Check every line of the data below for the string "scene", and copy the ones that hold it.

§ DATA EXCERPTS
* * *

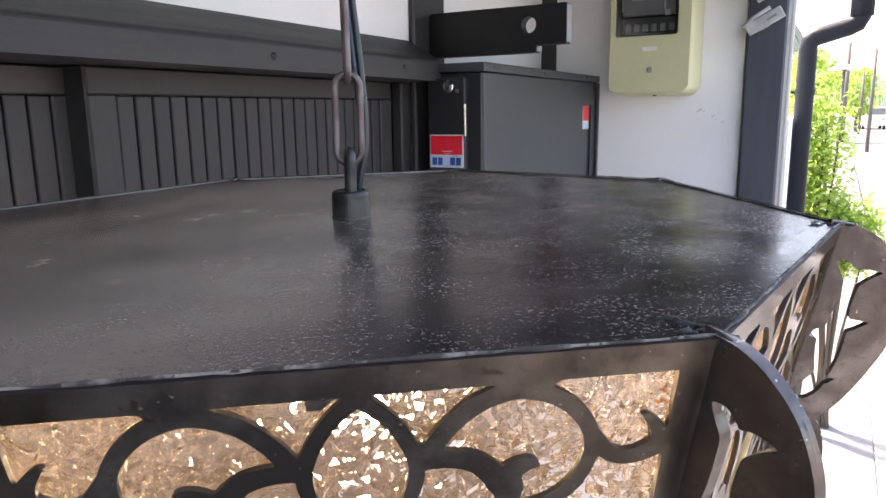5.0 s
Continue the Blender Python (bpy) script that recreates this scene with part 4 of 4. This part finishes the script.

* * *

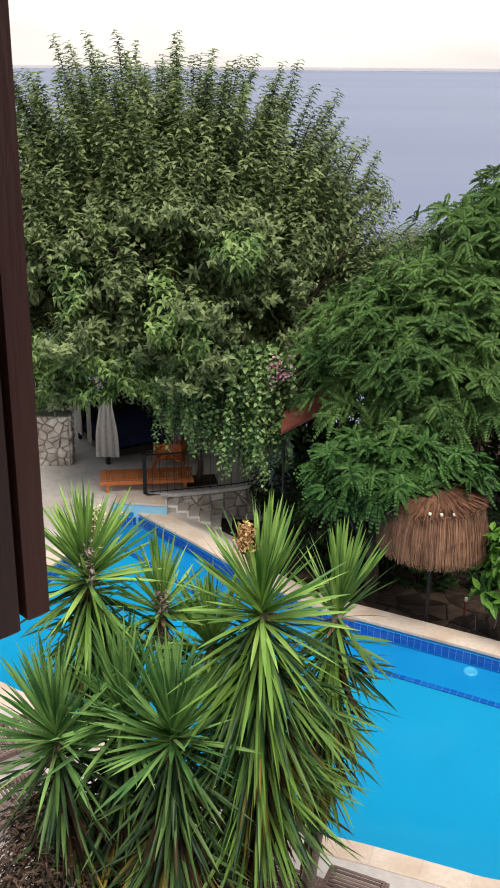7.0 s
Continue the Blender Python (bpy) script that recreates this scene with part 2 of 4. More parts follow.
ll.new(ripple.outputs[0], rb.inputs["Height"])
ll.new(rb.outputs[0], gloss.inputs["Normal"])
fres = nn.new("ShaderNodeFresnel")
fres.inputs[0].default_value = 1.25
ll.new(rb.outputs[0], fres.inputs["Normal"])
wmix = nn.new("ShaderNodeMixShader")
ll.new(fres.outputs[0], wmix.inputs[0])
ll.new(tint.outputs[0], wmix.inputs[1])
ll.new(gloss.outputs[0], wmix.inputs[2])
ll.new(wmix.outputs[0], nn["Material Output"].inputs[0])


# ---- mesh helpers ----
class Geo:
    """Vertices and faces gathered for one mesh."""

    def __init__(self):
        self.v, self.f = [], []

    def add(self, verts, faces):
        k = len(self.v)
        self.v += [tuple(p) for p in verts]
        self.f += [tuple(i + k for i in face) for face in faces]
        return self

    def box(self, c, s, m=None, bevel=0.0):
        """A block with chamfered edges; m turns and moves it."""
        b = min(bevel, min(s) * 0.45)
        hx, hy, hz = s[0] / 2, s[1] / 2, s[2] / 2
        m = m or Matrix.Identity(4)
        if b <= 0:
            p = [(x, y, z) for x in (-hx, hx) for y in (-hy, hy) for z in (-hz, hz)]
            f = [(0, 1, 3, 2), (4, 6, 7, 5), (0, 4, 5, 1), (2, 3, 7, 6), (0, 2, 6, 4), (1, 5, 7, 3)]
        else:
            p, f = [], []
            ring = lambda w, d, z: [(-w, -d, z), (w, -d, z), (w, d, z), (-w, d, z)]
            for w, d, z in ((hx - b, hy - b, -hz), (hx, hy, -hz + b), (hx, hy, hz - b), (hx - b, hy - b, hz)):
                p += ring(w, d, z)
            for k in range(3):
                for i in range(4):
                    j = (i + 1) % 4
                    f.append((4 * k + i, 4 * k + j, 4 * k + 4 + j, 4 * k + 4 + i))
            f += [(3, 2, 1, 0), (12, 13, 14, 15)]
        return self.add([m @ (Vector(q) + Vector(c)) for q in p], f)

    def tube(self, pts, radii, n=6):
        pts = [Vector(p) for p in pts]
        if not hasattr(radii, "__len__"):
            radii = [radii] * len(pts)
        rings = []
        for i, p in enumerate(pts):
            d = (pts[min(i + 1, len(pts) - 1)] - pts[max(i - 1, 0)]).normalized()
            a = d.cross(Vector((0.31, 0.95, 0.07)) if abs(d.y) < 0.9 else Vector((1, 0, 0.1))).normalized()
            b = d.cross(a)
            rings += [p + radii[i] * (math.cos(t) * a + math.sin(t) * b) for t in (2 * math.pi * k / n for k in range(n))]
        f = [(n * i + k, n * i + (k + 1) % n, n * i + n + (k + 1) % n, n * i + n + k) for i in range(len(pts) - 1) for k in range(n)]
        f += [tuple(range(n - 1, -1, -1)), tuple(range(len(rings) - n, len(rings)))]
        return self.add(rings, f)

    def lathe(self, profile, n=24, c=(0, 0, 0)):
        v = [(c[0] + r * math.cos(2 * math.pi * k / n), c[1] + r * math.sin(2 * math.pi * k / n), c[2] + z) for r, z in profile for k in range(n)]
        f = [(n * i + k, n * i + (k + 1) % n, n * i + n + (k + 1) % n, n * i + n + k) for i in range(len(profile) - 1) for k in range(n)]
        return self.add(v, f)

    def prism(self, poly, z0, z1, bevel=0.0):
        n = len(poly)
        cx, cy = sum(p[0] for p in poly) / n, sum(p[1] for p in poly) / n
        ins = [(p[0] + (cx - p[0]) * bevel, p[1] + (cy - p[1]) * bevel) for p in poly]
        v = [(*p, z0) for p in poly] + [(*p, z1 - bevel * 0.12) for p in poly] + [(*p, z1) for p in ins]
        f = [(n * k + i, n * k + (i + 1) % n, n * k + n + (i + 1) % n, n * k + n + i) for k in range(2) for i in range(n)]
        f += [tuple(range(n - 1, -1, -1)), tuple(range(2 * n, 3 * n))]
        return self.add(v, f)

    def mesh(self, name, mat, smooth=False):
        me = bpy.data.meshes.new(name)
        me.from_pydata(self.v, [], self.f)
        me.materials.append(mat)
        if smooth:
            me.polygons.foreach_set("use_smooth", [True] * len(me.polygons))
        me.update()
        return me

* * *

§ TASK RESULT
Continue the Blender Python (bpy) script that recreates this scene with part 4 of 4. This part finishes the script.
Continue the Blender Python (bpy) script that recreates this scene with part 2 of 4. More parts follow.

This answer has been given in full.